In un momento difficile per la musica e soprattutto per le etichette discografiche, nasce la Tradecraft di Mustaine grazie all’appoggio di Andy Gould, creatore dell’Universal Music Enterprises; cosa abbia spinto il frontman a fare questo passo lo sapremo solo in futuro. Che si stia stancando della sua creatura e voglia dedicarsi a scoprire nuovi talenti? Solo il futuro c’è lo dirà. Parlando di altri progetti futuri, sembra in dirittura d’arrivo una collaborazione live con l’ex Metallica Jason Newsted, per suonare alcune vecchie canzoni scritte per i Metallica da Dave. L’agenda inoltre vede la presenza continua in USA del Gigantour.

Ritornando all’album, si nota subito una produzione moderna e pulita che permette a tutti gli strumenti il giusto grado di spazio. Oltre a ciò però ci degli elementi che la rendono tamarra: suoni di elicotteri, di moto, di aria e perché no anche un intro molto folk caratterizzata dalla presenza di un banjo, oltre ad un violoncello, un violino ed un violino folk. Da un gruppo come i Megadeth questo è forse veramente troppo e maschera le evidenti pecche di songwriting?

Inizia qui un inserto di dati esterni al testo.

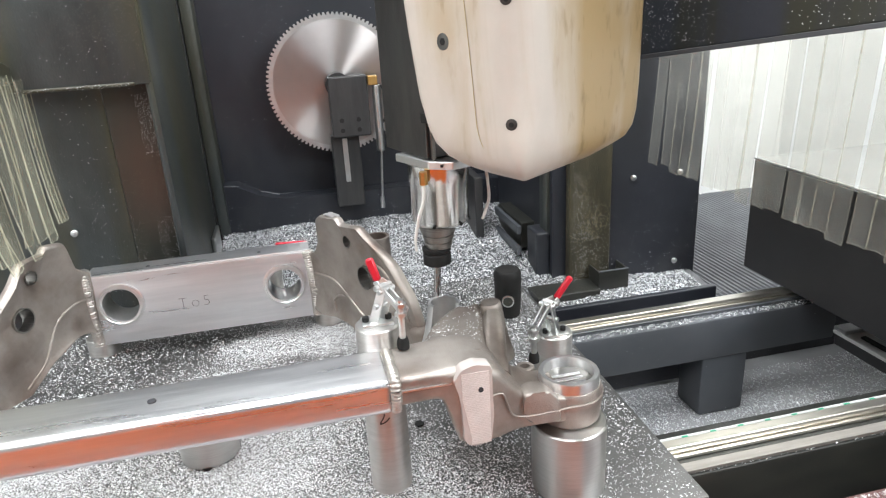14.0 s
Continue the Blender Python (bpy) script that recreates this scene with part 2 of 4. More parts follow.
def stain_and_shade_cover(m):
    """Oil that ran down the stained face and along the seam, with that face's shade painted in."""
    nt = m.node_tree
    N, L = nt.nodes, nt.links
    p = N["Principled BSDF"]
    old = p.inputs["Base Color"].links[0].from_socket
    tc = N.new("ShaderNodeTexCoord")
    turn = N.new("ShaderNodeMapping")
    turn.vector_type = "TEXTURE"
    turn.inputs["Location"].default_value = (0.352, 0.985, 1.18)
    turn.inputs["Rotation"].default_value = (0, 0, radians(30))
    L.new(tc.outputs["Object"], turn.inputs[0])
    sep = N.new("ShaderNodeSeparateXYZ")
    L.new(turn.outputs[0], sep.inputs[0])
    run = N.new("ShaderNodeMapping")
    run.inputs["Scale"].default_value = (11, 11, 2.6)
    L.new(turn.outputs[0], run.inputs[0])
    no = N.new("ShaderNodeTexNoise")
    no.inputs["Scale"].default_value, no.inputs["Detail"].default_value, no.inputs["Distortion"].default_value = 1.1, 8, 0.6
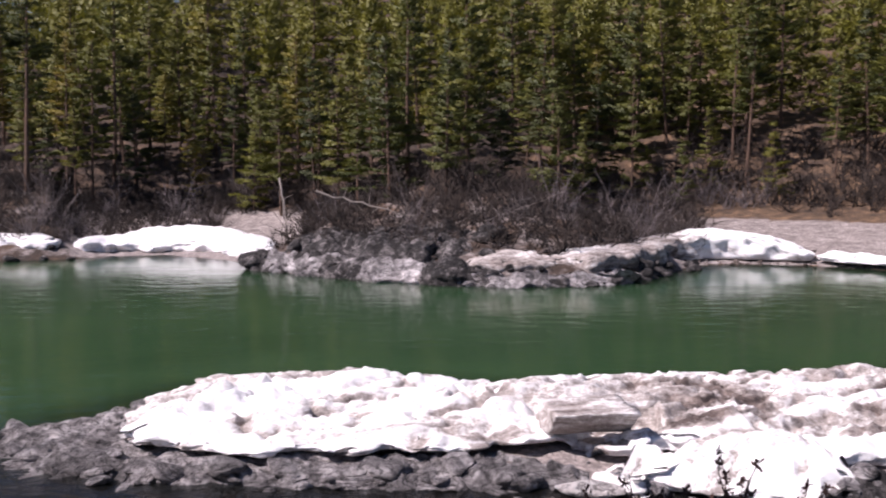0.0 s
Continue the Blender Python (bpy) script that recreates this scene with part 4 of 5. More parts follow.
rng0 = np.random.default_rng(7)
bed = np.column_stack([rng0.uniform(-14, 30, 1400), rng0.uniform(16, 27, 1400)])
bz = heights(bed[:, 0], bed[:, 1])[0]
rubble("brook_stones", "scattered stones in the shallow brook bed", bed[(bz > -0.5) & (bz < 0.25)][:620], ROCK, (0.12, 0.6), 3, 0.12)
shore = np.concatenate([along(inset(front, 0, 0.2), 0.07, 0.35, 161), along([(4.9, 17.4), (8.4, 19.4), (13.8, 17.6)], 0.05, 0.5, 162), along([(24, 12.5), (28, 14), (34, 13)], 0.05, 1.2, 163)])
rubble("shore_stones", "grey rubble along the edge of the ice", shore, ROCK, (0.10, 0.45), 5, 0.15)
far_shore = np.concatenate([along([(18, 76), (27, 75.5), (34, 71), (40, 65.5)], 0.10, 1.6, 164), along([(64, 27), (66, 20), (62, 13)], 0.06, 2.2, 165), along([(-13.6, 72), (-1.6, 65.2), (13.5, 66)], 0.15, 0.8, 166)])
rubble("beach_stones", "gravel and stones on the far beach", far_shore, BROWN_ROCK, (0.15, 0.7), 9, 0.15)
rubble("shore_rocks", "dark stones along the wooded far shore", along([(-60, 81), (-45, 78.4), (-34.4, 77.2), (-29, 78.5)], 1.6, 0.6, 71), DARK_ROCK, (0.7, 1.8), 72, 0.2, 5, 2)
rubble("shore_rocks", "brown rocks along the far right bank", along([(146, 70), (130, 58.5), (113.4, 48.4), (100, 34)], 1.6, 1.0, 85), BROWN_ROCK, (1.0, 3.0), 86, 0.15, 5, 2)
rubble("shore_rocks", "brown stones on the silt ridge", along([(44, 40.5), (49, 38.5), (54, 37.5), (59, 37.5)], 1.3, 1.2, 93), BROWN_ROCK, (0.5, 1.4), 94, 0.2, 5, 2)
rubble("shore_rocks", "brown stones on the gravel bar", along([(70.5, 34.3), (66.4, 29.2), (63.3, 25.4), (64.2, 20), (60, 15), (59.3, 10)], 0.9, 0.8, 77), BROWN_ROCK, (0.4, 1.3), 78, 0.15, 5, 2)
rubble("shore_rocks", "brown stones at the back of the silt ridge", along([(62, 39.6), (57, 41.6), (50, 42.6), (44, 43)], 1.2, 0.6, 75), BROWN_ROCK, (0.5, 1.3), 76, 0.15, 5, 2)
rubble("shore_rocks", "grey stones on the far beach", along([(36, 69.8), (38.6, 66.4), (41, 63.6), (44, 62.2)], 0.5, 0.7, 87), ROCK, (0.3, 1.0), 88, 0.15, 5, 2)
rubble("shore_rocks", "pale rocks along the far right bank", along([(161, 90), (146, 72), (130, 58.5), (113.4, 48.4), (100, 34)], 1.1, 0.9, 273), ROCK, (0.9, 2.4), 274, 0.12, 5, 2)
rubble("shore_rocks", "pale stones on the gravel bar", along([(64, 23), (60.5, 14), (66, 26), (72, 31)], 0.7, 1.0, 275), ROCK, (0.3, 1.0), 276, 0.1, 5, 2)
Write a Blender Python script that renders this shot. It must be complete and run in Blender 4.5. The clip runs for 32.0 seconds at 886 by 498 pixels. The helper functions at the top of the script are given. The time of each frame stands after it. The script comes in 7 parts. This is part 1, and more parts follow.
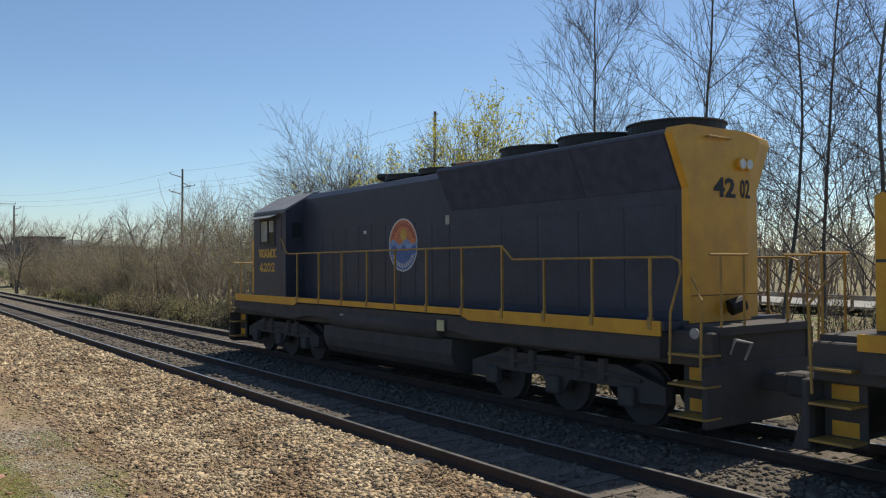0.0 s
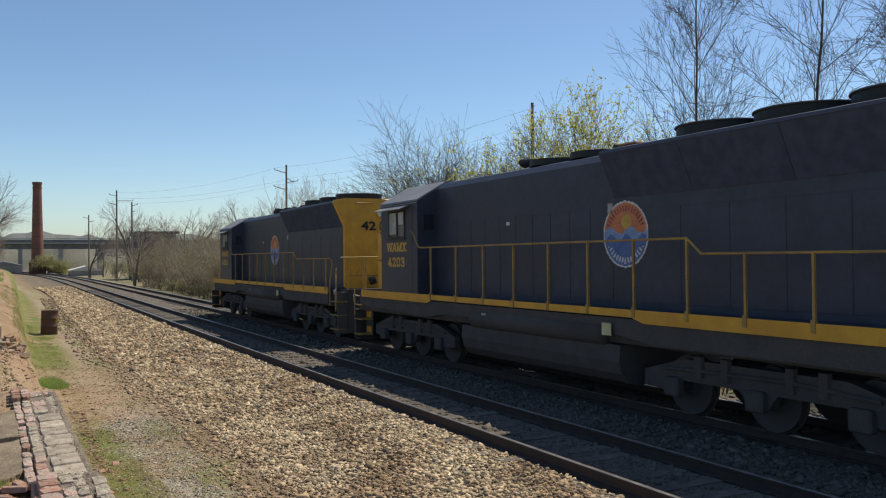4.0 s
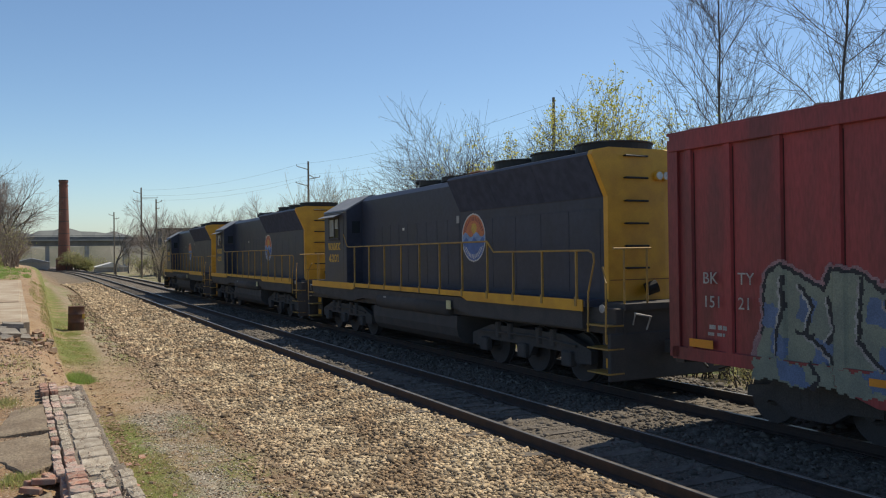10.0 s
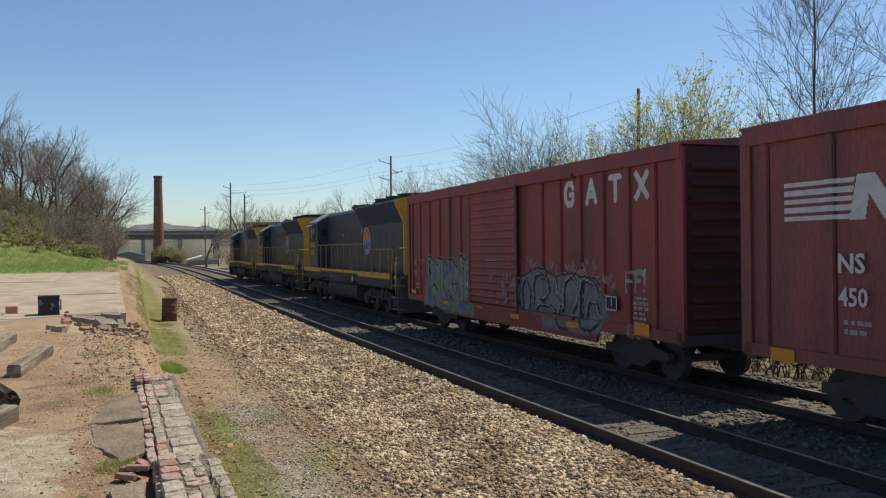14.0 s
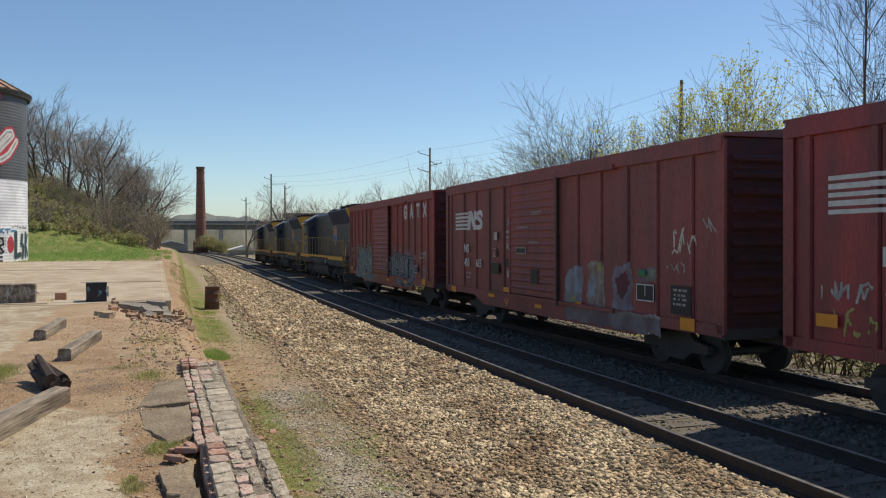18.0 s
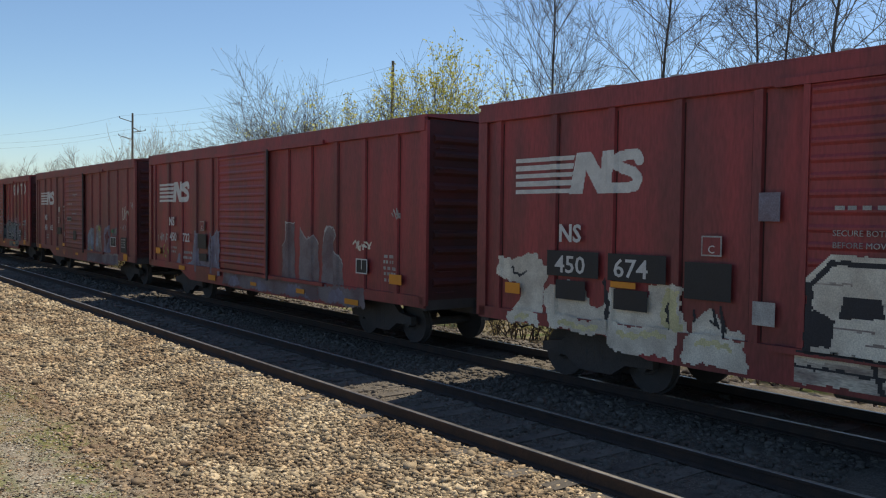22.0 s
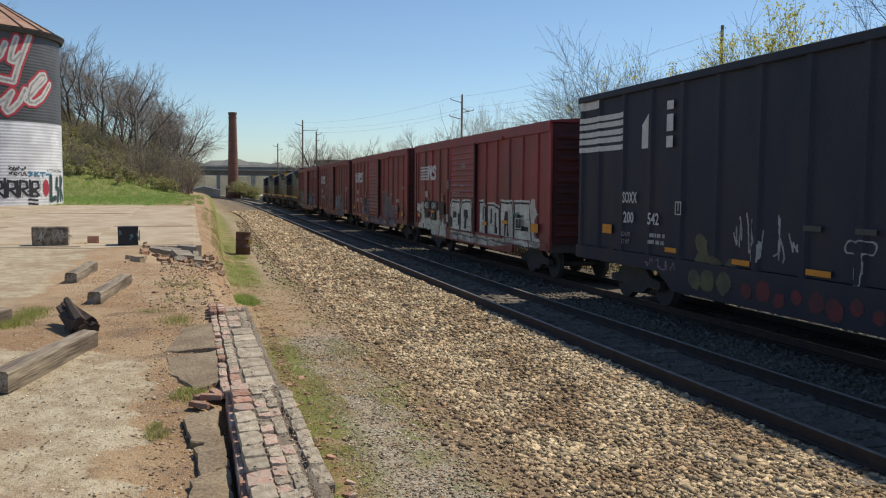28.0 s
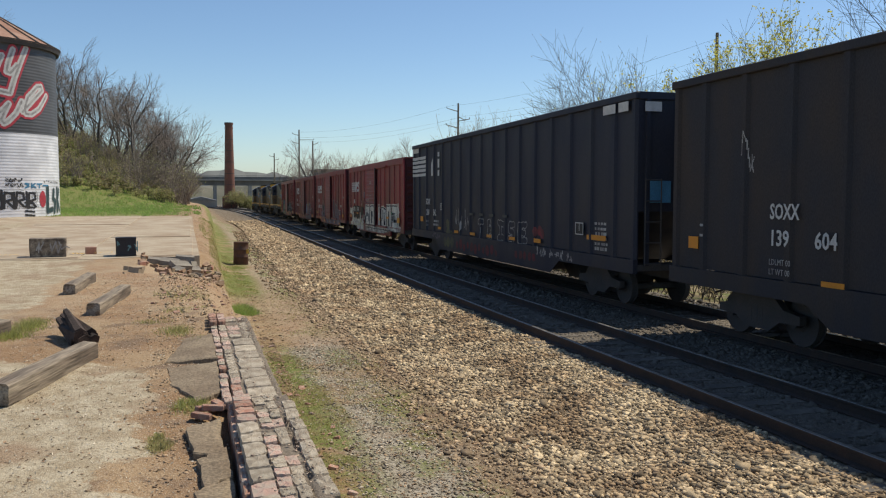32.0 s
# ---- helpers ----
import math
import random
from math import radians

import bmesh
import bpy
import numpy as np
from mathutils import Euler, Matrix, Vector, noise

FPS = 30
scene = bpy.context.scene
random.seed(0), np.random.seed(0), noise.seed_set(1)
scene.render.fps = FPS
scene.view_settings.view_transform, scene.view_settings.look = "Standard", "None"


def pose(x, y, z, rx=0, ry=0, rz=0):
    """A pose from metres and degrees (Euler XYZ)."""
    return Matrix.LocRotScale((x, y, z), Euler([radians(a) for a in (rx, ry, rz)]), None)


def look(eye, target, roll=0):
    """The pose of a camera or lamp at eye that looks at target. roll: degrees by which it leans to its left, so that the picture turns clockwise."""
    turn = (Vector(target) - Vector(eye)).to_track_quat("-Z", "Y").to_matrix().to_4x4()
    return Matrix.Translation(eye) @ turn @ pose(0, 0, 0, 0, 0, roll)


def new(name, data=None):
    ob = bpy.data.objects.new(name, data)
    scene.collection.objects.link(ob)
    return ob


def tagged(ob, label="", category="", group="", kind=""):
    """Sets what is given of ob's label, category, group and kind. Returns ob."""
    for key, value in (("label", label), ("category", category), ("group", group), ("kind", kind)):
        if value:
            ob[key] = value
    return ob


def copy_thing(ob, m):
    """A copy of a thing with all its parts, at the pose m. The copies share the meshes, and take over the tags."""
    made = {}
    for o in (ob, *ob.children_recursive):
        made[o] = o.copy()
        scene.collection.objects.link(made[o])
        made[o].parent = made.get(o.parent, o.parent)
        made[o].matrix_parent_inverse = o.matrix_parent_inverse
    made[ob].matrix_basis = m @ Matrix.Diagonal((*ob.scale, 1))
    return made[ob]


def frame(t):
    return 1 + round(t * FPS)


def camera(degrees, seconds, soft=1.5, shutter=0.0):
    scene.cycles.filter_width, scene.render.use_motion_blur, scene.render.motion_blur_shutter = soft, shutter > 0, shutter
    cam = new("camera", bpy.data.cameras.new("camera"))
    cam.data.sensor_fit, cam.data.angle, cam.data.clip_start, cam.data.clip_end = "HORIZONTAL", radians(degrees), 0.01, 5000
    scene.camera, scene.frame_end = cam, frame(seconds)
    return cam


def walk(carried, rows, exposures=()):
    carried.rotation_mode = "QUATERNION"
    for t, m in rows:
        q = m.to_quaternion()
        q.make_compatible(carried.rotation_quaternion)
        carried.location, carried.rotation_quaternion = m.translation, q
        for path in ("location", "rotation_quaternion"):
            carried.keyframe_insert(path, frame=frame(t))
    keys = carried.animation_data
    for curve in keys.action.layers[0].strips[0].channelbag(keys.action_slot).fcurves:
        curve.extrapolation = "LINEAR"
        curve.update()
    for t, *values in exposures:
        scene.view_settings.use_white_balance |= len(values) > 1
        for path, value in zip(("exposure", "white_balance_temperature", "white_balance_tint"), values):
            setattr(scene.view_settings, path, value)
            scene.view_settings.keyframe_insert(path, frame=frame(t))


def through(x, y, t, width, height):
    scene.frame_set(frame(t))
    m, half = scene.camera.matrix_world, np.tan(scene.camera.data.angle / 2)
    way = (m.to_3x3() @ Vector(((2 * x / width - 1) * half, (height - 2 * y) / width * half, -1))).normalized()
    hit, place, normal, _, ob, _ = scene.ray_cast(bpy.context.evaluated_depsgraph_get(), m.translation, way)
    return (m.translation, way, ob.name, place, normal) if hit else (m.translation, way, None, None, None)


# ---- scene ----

Per quanto riguarda le individualità, non c’è molto da dire sulla prestazione alta di Shawn Drover, ma qualcosa su Chris Broderick e David Ellefson. Non è che non diano il massimo, ma siccome sono due ottimi interpreti del loro strumento – farebbe piacere a chiunque averli nel proprio gruppo! – ci si aspetta sempre di più e qui abbassano il ritmo, non creano particolari riff difficili, pieni di note e iperveloci, come su “Rust in Peace” e “United Abominations”, e si abbandonano ad un andamento da crociera. Sembra più che in altri album, che il diktat sia di non offuscare il genio di Dave: non a caso i suoi assoli superano per numero quelli di Chris. Le noti dolenti si hanno quando si passa a parlare del “biondino”, perché la sua prestazione è sotto la media. Basta andare ad un concerto per realizzare che ormai non c’è la fa più, che è stanco e la voce è nettamente peggiorata. Anche con i moderni strumenti digitali, i miracoli non sono del tutto possibili e si sente subito che la voce non è più graffiante come un tempo e che si sta sforzando; non tutte le canzoni evidenziano però questa pecca.

Parlando del songwriting, si nota immediatamente un abbassamento della velocità e una semplificazione dei riff, che a mio avviso giocano come detto sopra ad acquistare nuovi fan. Quello che però risulta molto ruffiano è l’uso della citazione, per carità, a volte velata e a volte no, e da loro non ce lo aspettavamo e rovina un po’ la considerazione finale: “Kingmaker” cita quasi palesemente “Children Of The Grave” dei Black Sabbath; il riff iniziale, dopo l’intro, di “Don’t Turn Your Back” è una autocitazione di “Sleepwalker” mentre “Cold Sweat” è una cover dei Thin Lizzy. Non è che le altre canzoni siano molto più originali. Alcuni ritornelli dopo pochi ascolti si fanno ricordare, ma gli altri album (“Risk” e “Cryptic Writings” a parte) erano di un altro pianeta. Senza fare un track to track, dico che la migliore e la più ispirata è “Don’t Turn Your Back…”, perché è quella che si discosta maggiormente dalle altre e ha un ritmo più da canzone thrash e ricorda il glorioso passato, mentre il resto è più sul versante “banal-heavy”. Anche la copertina, come tutto il booklet, è inferiore anche a quello già bruttino di “Cryptic Writings”.

In conclusione “Super Collider” è migliore di “Risk”, ma sullo stesso livello di “Cryptic Writings”, superando comunque la sufficienza, perché le canzoni sono tutte suonate onestamente e dopo svariati ascolti possono entrarti in testa, per cui il minimo sindacale è stato raggiunto. Detto ciò però, il ritornello di “Forget To Remember” sembra essere il testamento di una band ormai senza più idee originali. Se l’unico modo di aumentare la creatività per Dave è di ritornare ad assumere droga, verrebbe da dire ben venga, perché qui non c’è trippa per gatti. Da un marchio così consolidato ci si aspetterebbe molto di più!